In order to avoid repeating lines or over-explaining, I always recommend for writers to read their scenes out loud or with a friend. This will determine whether or not it at least sounds halfway natural. If you’re going to provide information within a scene, it needs to be expressed creatively. Be clever.
Avoid the “Um… Hmm… Well,…” that exists in everyday life. If those beats are needed, that will be up to the actor. Figure out the flow and make sure it doesn’t feel like two robots interacting. Natural dialogue takes practice and it takes getting cut-up by other writers and other people who read your scripts. Keep working on it to find your flow.”
“Another aspect that entices me as a reader are writing pedestrian scenes in a clever manner. A guy knocks on the door and a girl answers the door and she says, ‘Hi, how are you?’ Anyone can come up with that. As a producer, I’m looking for something clever that I haven’t seen before. Tell me some of the sideline action – whether the protagonist is eyeing the other character, looking into the distance, or pulling a flower from the shrubs – anything that can make a scene stand out.
“When I read a screenplay that I’ve just seen played out the same way in thirty other scripts, then there’s nothing enticing me to keep reading. If it’s so ordinary that I could have come up with it, then why would I buy it? I’m looking for memorable lines – the kind of stuff that ends up in the trailer. These are this author’s characters and that author has to know these characters – what they think, what they feel, how they are viewing the scene – and that has to come across to me as the reader. Put time into your script. Mix it up a little. I want to see a scene that is clever and new and different, something I haven’t seen before.”

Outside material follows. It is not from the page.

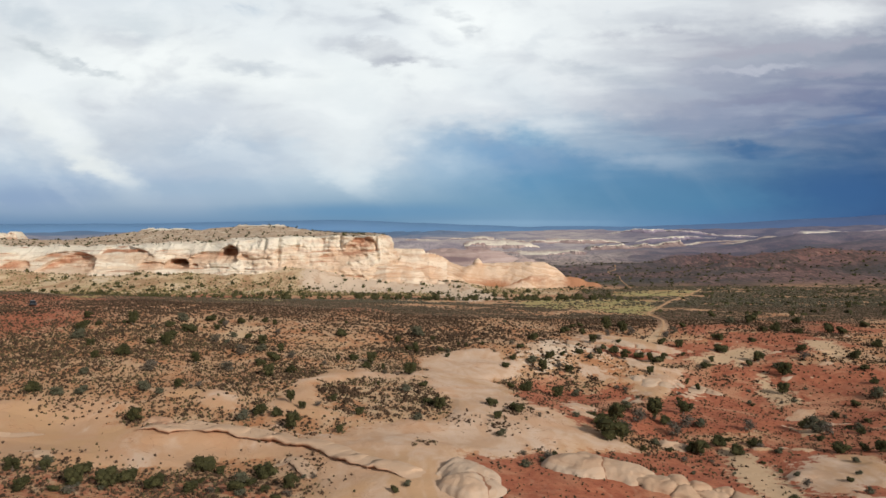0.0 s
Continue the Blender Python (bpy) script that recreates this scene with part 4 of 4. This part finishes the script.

On occasion, Cahan finds exactly what he’s look for in a single line of dialogue or an individual character. “For me, I just really need to feel a connection to the characters. They need to be real and they need to have some sort of problem or situation that I can empathize with. Picture a character that is going through a tough time or tragically heroic or just loving to his little brother, those are the kinds of things that pull me into the story and make me root for character. Make your audience care about the character.”
“Ultimately, when you’ve read 110 pages, there are things to consider when moving on to that second act. You’ve set the story up and introduced your character, revealed their background along with what they are up to and set up the inciting incident, but I would rather be entertained than worried about whether or not things are structured correctly with plot points and a climax.
“Bottom line, make sure the presentation looks sharp and show me something that I’ve never seen before. Show me that you know your character.
“A lot of times, a writer will get a critique and change their character to satisfy that critique. That immediately tells me that they didn’t think of their story in the same kind of depth as someone writing a novel. Essentially, they’ve created enough background to satisfy the screenplay, but failed to go deeper. When you understand where a character has been and how they see the world, you will understand who the full character.”
“I read a lot of books and it’s amazing how detailed characterization is in books. Characterization is a tremendous amount of what makes up a book. We know why they act as they do because we know the root cause of the actions. This drives my belief in the characters and I wish more screenwriters spent more time defining the characters and what that character wants and needs. If you write cute dialogue and then go back and change it, then maybe you don’t know your character, because that’s not something they would say.”
Moving away from the craft of screenwriting, Cahan describes how Talentville bottlenecks the best of the best screenplays. “Currently, Talentville is a proving ground. It’s a place where users can find out if they’re in the ball game without having to spend hundreds of dollars. It’s a place to find out that you are two drafts away from being ready,” adds Cahan. “I worked with a writer for three or four months to shape the script I later gave to Todd Harris (The Kids Are All Right, Jeepers Creepers). From a management position, I’m looking for writers who can get to the point where I feel like I can give their script to my connections in the industry. Even with the reputation I built with Final Draft, if I send someone three cruddy scripts they’ll second-guess reading the fourth one.”
“In reality, Talentville is about who works the hardest, much like the industry itself. Every screenplay belongs to the writer. It’s their script. They can change it or not. The true question is: what are they willing to do for it? If they’re trying to build a career or simply sell a single script, they’ll need to understand compromises.
“There isn’t a short cut. Screenwriters are not typically willing to listen, but the guy who joined yesterday is different than the guy who spends time on the site every day for six months. In retrospect, despite my reputation for software, producing is a different game and I have to prove myself with projects I endorse so I’m looking for more feature films.
“Overall, Talentville is one resource for writers but there’s no replacement for a certain amount of education. Anybody who wants to be taken seriously needs to understand that it’s all right to have a typo or two, but if you have fifty mistakes or mixed tenses, you’re wasting everyone’s time. After reading 120 pages over and over again, writers need a fresh set of eyes and that’s what Talentville can deliver. It gives people a shot, but a weak script will never rise to the top. Overall, the potential is endless and can be a win-win for both parties.
“Like any producer, I need a real reason to read a script a second time. I’ve made mistakes and sent in scripts too early but screenwriters need to be precise. If you’re expecting to receive a check for $500,000 then you need to act like it. Be worth the offer and work hard for it.
“Within the realm of Talentville, the benefit of living in Hollywood is growing smaller. You can be anywhere if you find an advocate. You’ve got to get serious about it and be open to criticism as well as advice. Figure out why others don’t see what you see and make use of the resources available. This is a job to deliver to an audience and Talentville is that first audience.”